Alyssa Ahrabare est consultante internationale pour les droits des femmes, travaille au sein du réseau européen des femmes migrantes (European Network of Migrant Women : ENOMW), est co-responsable du mouvement Radical Girlsss et porte-parole d’Osez le Féminisme !
Dans son intervention, elle déplore la difficulté d’accéder à des postes dans le gouvernement pour les femmes « En France ce n’est que la deuxième fois qu’on ait une femme Première ministre. Nous avons des lois sur les quotas des représentations des hommes et des femmes dans les partis politiques mais les partis de droite préfèrent payer les amendes que d’intégrer plus de femmes dans leurs rangs » déclare Alyssa Ahrabare.

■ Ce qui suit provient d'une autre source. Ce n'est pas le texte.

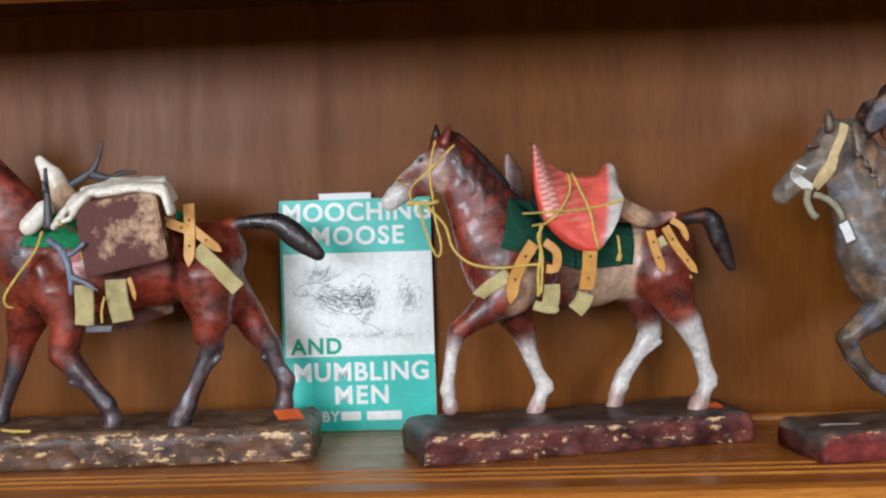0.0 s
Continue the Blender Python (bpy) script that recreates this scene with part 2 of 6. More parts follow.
def extrude(profile, axis, a, b):
    """A closed 2D outline pushed along an axis from a to b. x: (y, z) outline; y: (x, z); z: (x, y)."""
    bm = bmesh.new()
    put = {"x": lambda s, p: (s, p[0], p[1]), "y": lambda s, p: (p[0], s, p[1]), "z": lambda s, p: (p[0], p[1], s)}[axis]
    r0 = [bm.verts.new(put(a, p)) for p in profile]
    r1 = [bm.verts.new(put(b, p)) for p in profile]
    n = len(profile)
    for i in range(n):
        bm.faces.new((r0[i], r0[(i + 1) % n], r1[(i + 1) % n], r1[i]))
    bm.faces.new(r0[::-1])
    bm.faces.new(r1)
    bmesh.ops.recalc_face_normals(bm, faces=bm.faces[:])
    return bm


def smooth_path(pts, step=0.004):
    """Catmull-Rom through the points, resampled."""
    P = [Vector(p) for p in pts]
    if len(P) < 3:
        n = max(2, int((P[1] - P[0]).length / step))
        return [P[0].lerp(P[1], i / n) for i in range(n + 1)]
    P = [P[0] * 2 - P[1]] + P + [P[-1] * 2 - P[-2]]
    out = []
    for i in range(1, len(P) - 2):
        a, b, c, d = P[i - 1:i + 3]
        n = max(2, int((c - b).length / step))
        for j in range(n):
            t = j / n
            out.append(0.5 * ((2 * b) + (c - a) * t + (2 * a - 5 * b + 4 * c - d) * t * t + (3 * b - a - 3 * c + d) * t ** 3))
    out.append(P[-2])
    return out


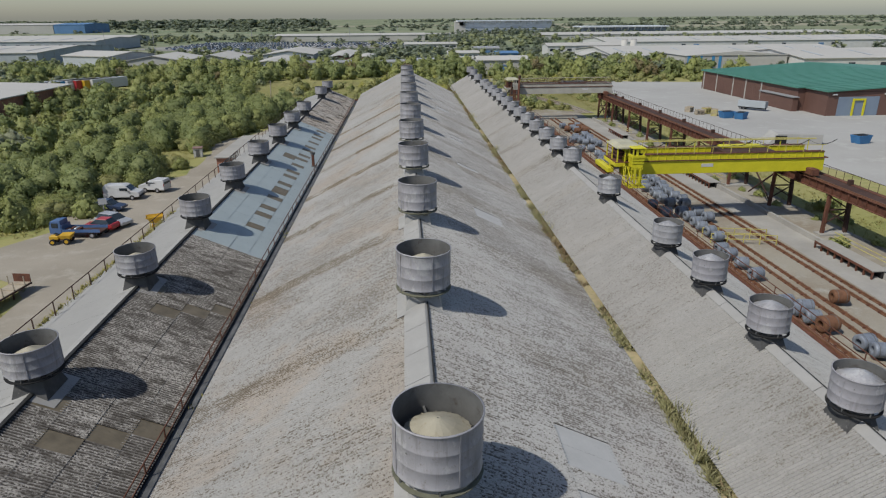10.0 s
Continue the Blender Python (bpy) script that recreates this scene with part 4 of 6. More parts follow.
def coils():
    blue = coil(M["steel_coil"], "blue-grey steel coil lying on the stockyard bearers")
    red = coil(M["rust_coil"], "rusty brown steel coil lying on the stockyard bearers")
    tagged(blue, group="steel coils"), tagged(red, group="steel coils")
    rnd = random.Random(11)
    spots = [(30.6, 31.2, 0), (32.3, 34.2, 0), (29.4, 41.2, 0), (33.6, 45.4, 0), (31.7, 50.2, 0), (31.3, 51.4, 0), (30.9, 52.7, 0), (30.6, 53.9, 0), (29.7, 56.6, 1), (29.4, 58.0, 0), (28.9, 59.3, 0), (29.9, 59.8, 0), (28.9, 60.8, 0), (33.6, 61.2, 1)]
    spots += [(29.6, 66.5, 0), (29.7, 69.2, 0), (29.8, 71.6, 0), (29.6, 73.0, 0)]
    for cx, ya, yb, odds in ((29.0, 79.6, 92, 0.45), (30.9, 74.5, 99, 0.92), (32.8, 83.0, 108, 0.92), (30.9, 110.4, 118.5, 0.9), (32.8, 116.2, 119, 0.9), (29.4, 109.6, 115, 0.4), (29.4, 121, 123, 0.5), (31.0, 123, 125.5, 0.5), (31.2, 128.6, 135, 0.95), (33.0, 127, 137, 0.95), (29.5, 131, 135, 0.6), (31.3, 142.4, 147, 0.85), (33.1, 140.4, 148, 0.9), (34.8, 141, 147, 0.8)):
        y = ya
        while y < yb:
            if rnd.random() < odds:
                spots.append((cx + rnd.uniform(-0.3, 0.3), y, 1 if (y > 139 and rnd.random() < 0.7) else 0))
            y += rnd.uniform(1.6, 2.1)
    first = {0: blue, 1: red}
    used = set()
    for x, y, k in spots:
        m = pose(x, y, 0.22, 0, 0, rnd.uniform(-16, 16)) @ Matrix.Scale(rnd.uniform(0.84, 0.92), 4)
        if k in used:
            copy_thing(first[k], m)
        else:
            first[k].matrix_basis = m
            used.add(k)


coils()


def barrier():
    top = thing("yellow_barrier", "low faded yellow tubular barrier across the stockyard", "barrier")
    for y in (76.4, 78.4):
        for z in (0.55, 1.05):
            part("rail", beamed((30.2, y, z), (36.4, y - 1.2, z), 0.06), M["yellow_old"], top)
        for i in range(5):
            part("post", beamed((30.2 + 1.55 * i, y - 0.3 * i, 0), (30.2 + 1.55 * i, y - 0.3 * i, 1.05), 0.07), M["yellow_old"], top)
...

Dans le meme sillage, Gertrude Dyabene, avocat tanzanien, estime que les lois qui existent aujourd’hui sont biaisées car elles ont été créées par des hommes et le système politique aussi.
« Pour améliorer la situation des femmes à travers le monde il est nécessaire que le travail soit fait en collaboration avec les femmes. Seulement l’implication des femmes doit être plus importante » souligne-t-elle.
Le chemin du féminisme
Chacune des intervenantes livre son propre vécu qui a été à l’origine de leur engagement dans la lutte pour les droits des femmes. Les injustices qu’elles ont subies, à des degrés différents, les ont interpellé alors qu’elle était à un âge très jeune. Chacune dans son domaine, elles façonnent aujourd’hui la démocratie à travers des programmes auxquels elles participent.
L’assistance a été particulièrement ému par le récit de la tanzanienne Gertrude Dyabene. « On a différentes histoires à partager et la mienne a commencé avec ma mère. Elle a épousé mon père quand elle avait 12 ans et avant ça elle a été mariée à un homme à l’age de 7 ans. Dans notre communauté les hommes paient un prix pour avoir une épouse et ma mère a fait partie de ce système de transaction » explique elle.
Gertrude Dyabene confie que dans la communauté ou elle a grandi, les femmes sont fortement désavantagées. Elle décide alors de devenir avocate pour remédier à cette situation. « J’offre mes services pour les femmes et les enfants gratuitement car je ne peux pas demander à ces femmes de me payer car j’ai traversé les mêmes obstacles dans ma vie » souligne elle.
Maimouna Haidara confie qu’elle aussi a été témoin de violence conjugale contre sa mère. C’était pour elle une évidence de choisir le droit comme métier d’avenir pour aider les femmes.
« J’ai créé un atelier contre la violence domestique pour les hommes qui battent les femmes. J’ai fait ça pendant deux ans. J’utilise le théâtre comme outil de sensibilisation. La prestation consiste à inverser les rôles ou ce sont les hommes qui subissent les violences. C’est un moyen très efficace pour leur faire prendre conscience de la situation » explique Maimouna Haidara.
Si chacune d’entre-elles puise son engagement dans son propre vécu, elles s’accordent à dire que la lutte pour les droits des femmes doit être une cause partagée par toutes les femmes.
« Nous ne sommes jamais à l’abri d’une injustice. On peut naitre et grandir dans un environnement privilégié où nos droits sont protégés et garantis, mais on ne sait pas si la situation va rester ainsi pour les générations à venir. C’est pourquoi nous devons toutes s’engager à parler des droits de la femme, interpeller sur la moindre injustice et sensibiliser à chaque fois que l’occasion se présente » concluent les intervenantes.